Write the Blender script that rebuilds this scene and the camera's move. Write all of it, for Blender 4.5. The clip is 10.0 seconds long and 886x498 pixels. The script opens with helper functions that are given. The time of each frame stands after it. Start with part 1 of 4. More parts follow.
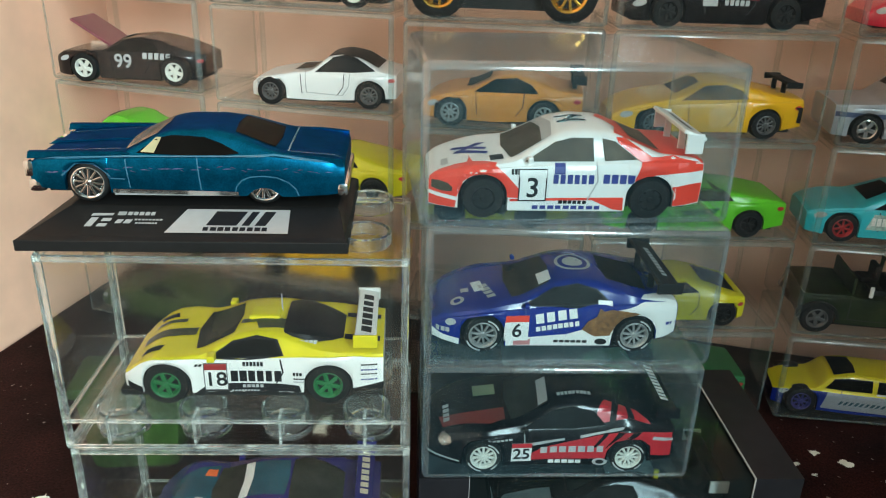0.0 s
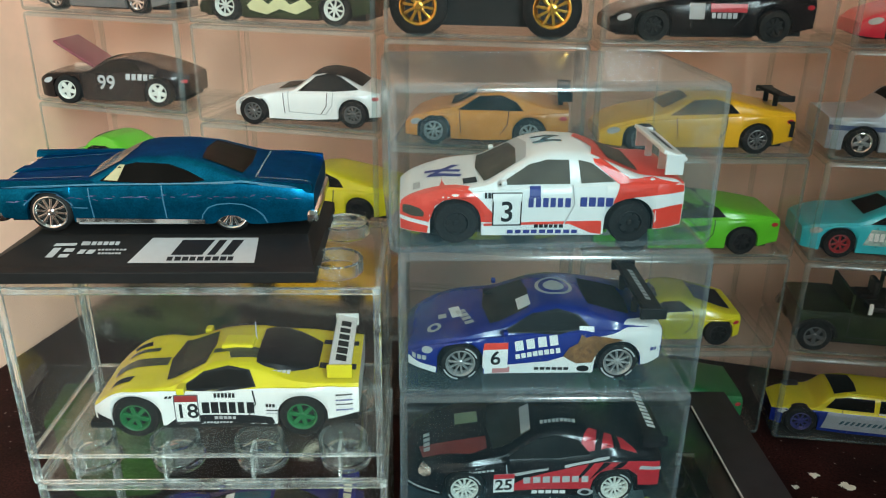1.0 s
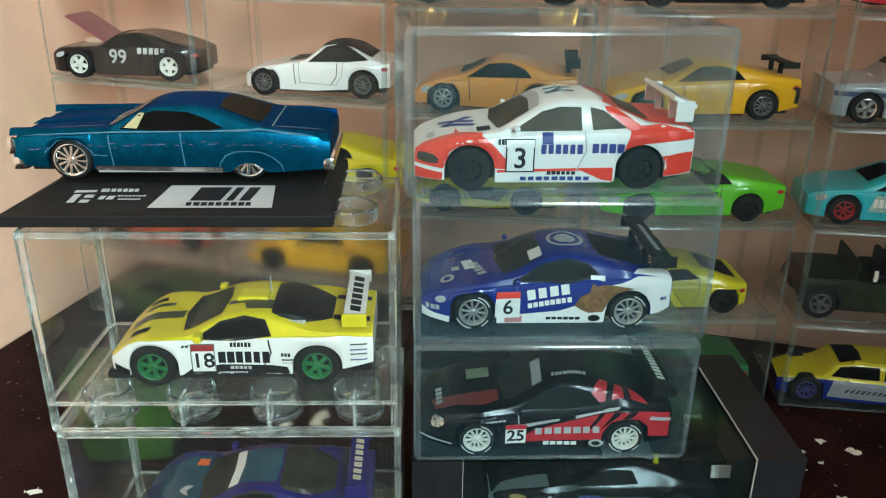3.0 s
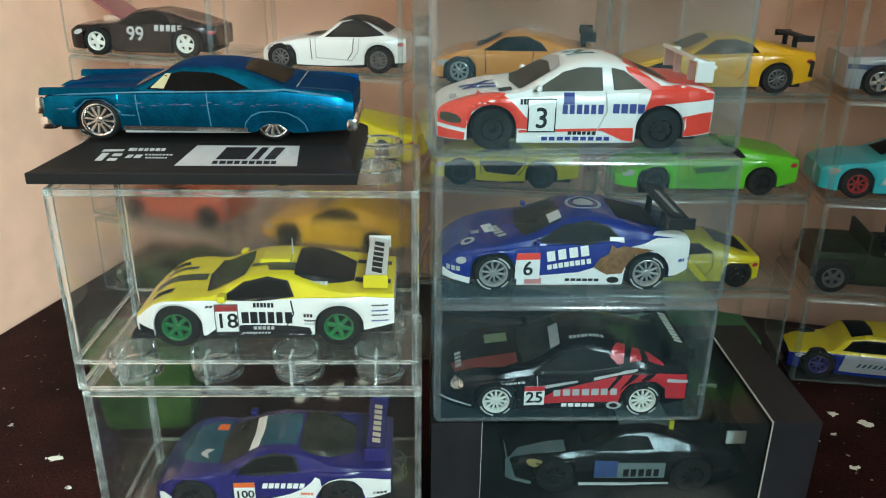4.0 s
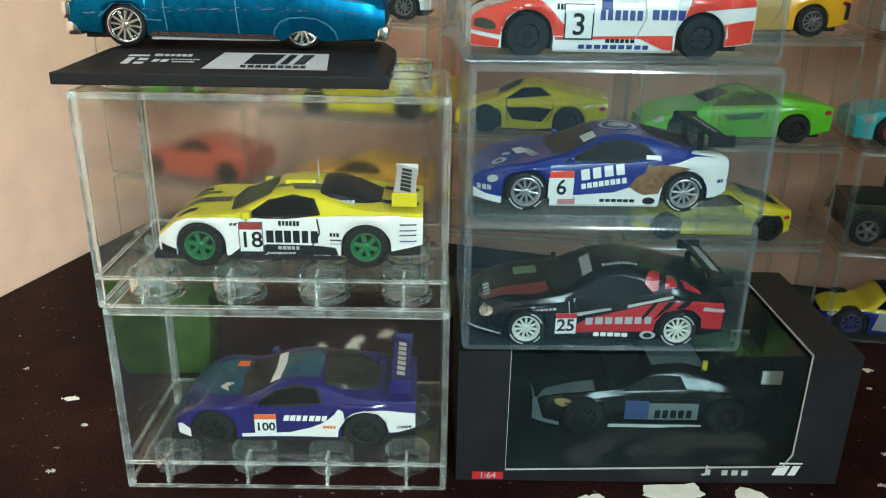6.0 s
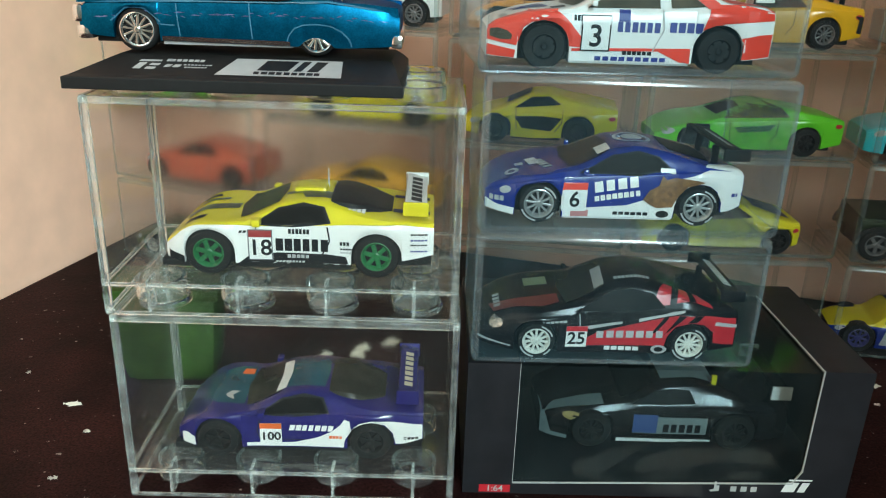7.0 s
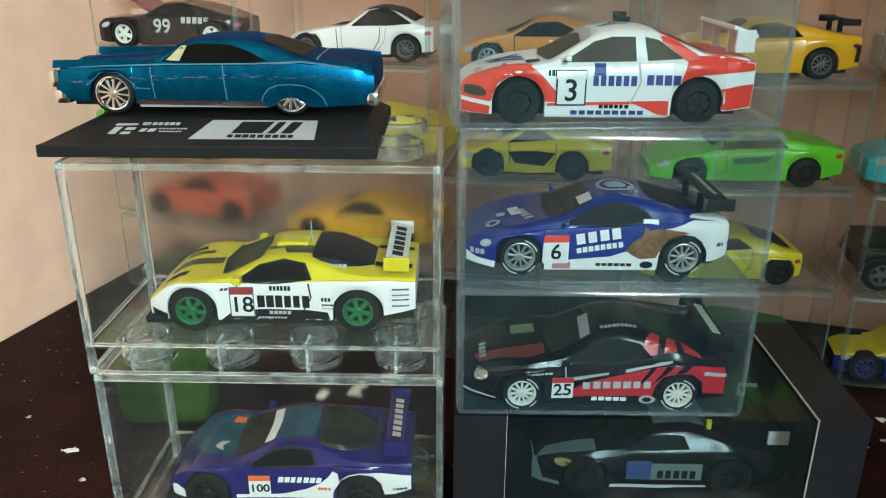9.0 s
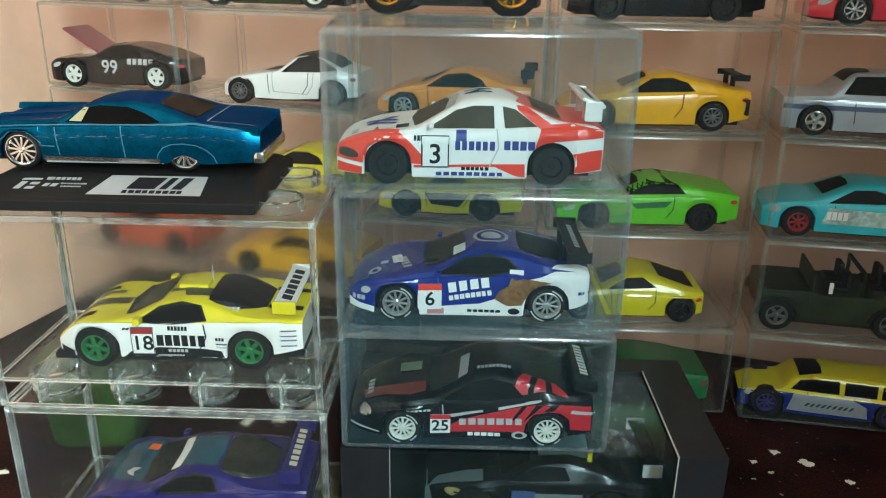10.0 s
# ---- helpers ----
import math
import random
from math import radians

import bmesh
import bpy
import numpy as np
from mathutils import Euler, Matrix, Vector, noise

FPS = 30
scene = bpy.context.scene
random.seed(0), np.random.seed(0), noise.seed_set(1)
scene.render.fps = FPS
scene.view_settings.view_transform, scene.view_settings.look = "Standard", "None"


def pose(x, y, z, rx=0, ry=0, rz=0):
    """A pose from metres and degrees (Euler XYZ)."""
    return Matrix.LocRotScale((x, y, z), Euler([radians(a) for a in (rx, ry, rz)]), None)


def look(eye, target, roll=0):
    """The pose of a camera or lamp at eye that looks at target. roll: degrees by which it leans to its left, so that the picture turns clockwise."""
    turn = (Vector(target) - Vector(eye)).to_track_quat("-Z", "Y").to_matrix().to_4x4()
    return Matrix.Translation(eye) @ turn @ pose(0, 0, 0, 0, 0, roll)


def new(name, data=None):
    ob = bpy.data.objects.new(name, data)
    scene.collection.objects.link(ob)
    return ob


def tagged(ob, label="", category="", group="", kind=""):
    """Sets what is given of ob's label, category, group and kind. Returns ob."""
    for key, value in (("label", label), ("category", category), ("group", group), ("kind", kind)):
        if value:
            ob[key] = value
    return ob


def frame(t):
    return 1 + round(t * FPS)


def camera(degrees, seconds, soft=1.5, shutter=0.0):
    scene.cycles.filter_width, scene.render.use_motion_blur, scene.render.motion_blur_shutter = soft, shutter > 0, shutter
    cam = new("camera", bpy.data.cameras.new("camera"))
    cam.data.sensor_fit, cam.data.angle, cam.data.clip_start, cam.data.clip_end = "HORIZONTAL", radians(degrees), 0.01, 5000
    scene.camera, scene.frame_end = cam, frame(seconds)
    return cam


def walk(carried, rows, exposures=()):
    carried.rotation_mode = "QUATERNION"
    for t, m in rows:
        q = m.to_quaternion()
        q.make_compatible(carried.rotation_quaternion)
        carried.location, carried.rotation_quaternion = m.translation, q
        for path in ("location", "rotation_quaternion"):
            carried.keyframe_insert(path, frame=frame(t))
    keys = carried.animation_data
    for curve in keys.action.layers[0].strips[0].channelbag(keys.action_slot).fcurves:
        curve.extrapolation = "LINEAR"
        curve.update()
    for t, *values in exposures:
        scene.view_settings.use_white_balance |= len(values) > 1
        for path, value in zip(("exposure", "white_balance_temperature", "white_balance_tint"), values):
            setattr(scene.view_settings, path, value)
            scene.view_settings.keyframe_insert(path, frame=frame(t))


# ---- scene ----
cam = camera(58.2, 10.0, 1.1)
PATH = [
    (0, (-0.267, 0.217, 3.478), (-0.183, 2.054, 2.693), 1.8),
    (0.5, (-0.23, 0.331, 3.469), (-0.154, 2.166, 2.679), 1.3),
    (1, (-0.097, 0.347, 3.505), (-0.039, 2.195, 2.742), 0.8),
    (1.5, (-0.098, 0.414, 3.391), (-0.034, 2.263, 2.631), 1.3),
    (2, (-0.089, 0.37, 3.371), (-0.026, 2.223, 2.62), 1.1),
    (2.5, (-0.116, 0.269, 3.34), (-0.053, 2.124, 2.593), 0.9),
    (3.8, (-0.234, 0.114, 3.165), (-0.185, 1.966, 2.411), 0.7),
    (4, (-0.247, 0.088, 3.132), (-0.197, 1.94, 2.38), 0.8),
    (4.5, (-0.252, 0.023, 2.952), (-0.204, 1.869, 2.184), 0.7),
    (5, (-0.307, -0.069, 2.725), (-0.279, 1.768, 1.936), 0.8),
    (5.5, (-0.267, -0.077, 2.624), (-0.236, 1.766, 1.847), 0.7),
    (6, (-0.336, 0.024, 2.667), (-0.312, 1.889, 1.947), 1.1),
    (6.2, (-0.35, 0.044, 2.679), (-0.329, 1.912, 1.966), 1.2),
    (7.5, (-0.416, 0.07, 2.684), (-0.38, 1.94, 1.976), 2.3),
    (8, (-0.379, 0.095, 2.803), (-0.356, 1.969, 2.104), 1.7),
    (8.5, (-0.368, 0.182, 2.863), (-0.367, 2.049, 2.145), 1.4),
    (9, (-0.199, 0.19, 2.913), (-0.232, 2.058, 2.201), 0.3),
    (9.5, (0.059, 0.09, 3.023), (0.009, 1.963, 2.323), 0.2),
    (10, (0.401, -0.025, 3.192), (0.36, 1.854, 2.507), 0.9),
]
UNIT = 0.05  # the path is given in steps of five centimetres
walk(cam, [(t, look(Vector(eye) * UNIT, Vector(target) * UNIT, roll)) for t, eye, target, roll in PATH])

# ---- world and light ----
world = bpy.data.worlds.new("world")
scene.world = world
world.use_nodes = True
sky = world.node_tree.nodes.new("ShaderNodeTexSky")
sky.sky_type = "NISHITA"
sky.sun_disc = False
sky.sun_elevation = radians(35)
sky.sun_rotation = radians(120)
world.node_tree.nodes["Background"].inputs["Strength"].default_value = 0.08
world.node_tree.links.new(sky.outputs["Color"], world.node_tree.nodes["Background"].inputs["Color"])
scene.cycles.transparent_max_bounces = 48


def area_lamp(name, place, target, wide, high, watts, colour):
    data = bpy.data.lights.new(name, "AREA")
    data.shape, data.size, data.size_y, data.energy, data.color = "RECTANGLE", wide, high, watts, colour
    ob = new(name, data)
    ob.matrix_world = look(place, target)
    return ob


ROOM = pose(-0.156, 0.401, 0, 0, 0, -16.5)  # the corner behind the boxes; walls run along its axes
area_lamp("window_daylight", ROOM @ Vector((1.30, -1.585, 0.90)), ROOM @ Vector((0.3, -0.2, 0.2)), 0.70, 1.0, 81.0, (0.765, 1.0, 1.02))

# ---- materials ----
MATS = {}


def nodes_of(name):
    m = bpy.data.materials.new(name)
    m.use_nodes = True
    return m, m.node_tree.nodes, m.node_tree.links


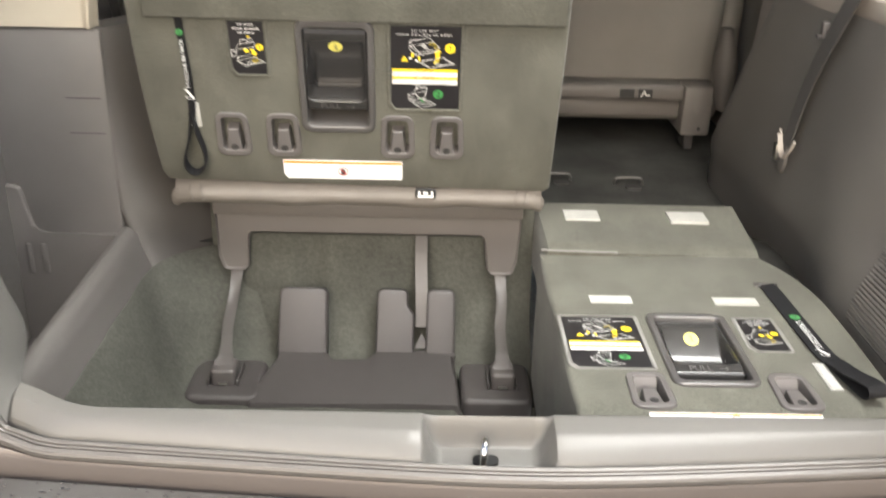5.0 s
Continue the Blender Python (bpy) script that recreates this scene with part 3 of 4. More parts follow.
def tape(parent, x0, x1, y0, y1, z=0.0018, name="hook_tape"):
    """A sewn-on strip of pale hook tape with a slightly frayed edge."""
    bm = bmesh.new()
    n = 14
    top = [(x0 + (x1 - x0) * k / n, y1 + 0.0003 * math.sin(7.3 * k + 40 * x0)) for k in range(n + 1)]
    bot = [(x1 - (x1 - x0) * k / n, y0 + 0.0003 * math.sin(5.1 * k + 30 * x1)) for k in range(n + 1)]
    prism(bm, top + bot, -0.002, z)
    return part(name, bm, VELCRO, parent, "strip of pale hook tape")


# ---- folded seat beside the well ----
def folded_seat():
    seat = thing("folded_seat", "folded third-row seat, gray carpeted back lying level with the sill", "seat", Matrix.Translation((0, 0, 0.76)))
    bm = bmesh.new()
    right = glide([(0.566, 0.925, 0), (0.569, 1.05, 0), (0.572, 1.15, 0), (0.571, 1.25, 0), (0.560, 1.32, 0), (0.542, 1.37, 0), (0.520, 1.41, 0)], 4)
    left = [(0.157 + 0.0015 * math.sin(23 * y), y) for y in steps(1.41, 0.925, 14)]
    outline = [(0.17, 0.921), (0.30, 0.920), (0.45, 0.921)] + [(p.x, p.y) for p in right] + left[:-1] + [(0.155, 0.932)]
    holed(bm, outline, [handle_hole(0.3435, 1.193, 0.1135, 0.192), anchor_hole(0.2537, 1.0322, 0.0525, 0.082), anchor_hole(0.4355, 1.0322, 0.0525, 0.083)], -0.235, 0.0, 0.008, 3)
    # the front edge rolls down behind the sill
    for v in bm.verts:
        if v.co.z > -0.009 and v.co.y < 0.935:
            v.co.z -= (0.9435 - v.co.y) * 0.47
    part("backrest", bm, CARPET, seat, "carpeted seat back, level and facing up")
    bm = bmesh.new()
    xs, ys = steps(0.163, 0.519, 40), steps(1.402, 1.615, 18)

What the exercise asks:
Print exactly the first line of the entries and every line after it through the one that contains "from math import radians", leaving the pictures out.

Output for this exercise:
Write the Blender script that rebuilds this scene and the camera's move. Write all of it, for Blender 4.5. The clip is 10.0 seconds long and 886x498 pixels. The script opens with helper functions that are given. The time of each frame stands after it. Start with part 1 of 4. More parts follow.
0.0 s
1.0 s
3.0 s
4.0 s
6.0 s
7.0 s
9.0 s
10.0 s
# ---- helpers ----
import math
import random
from math import radians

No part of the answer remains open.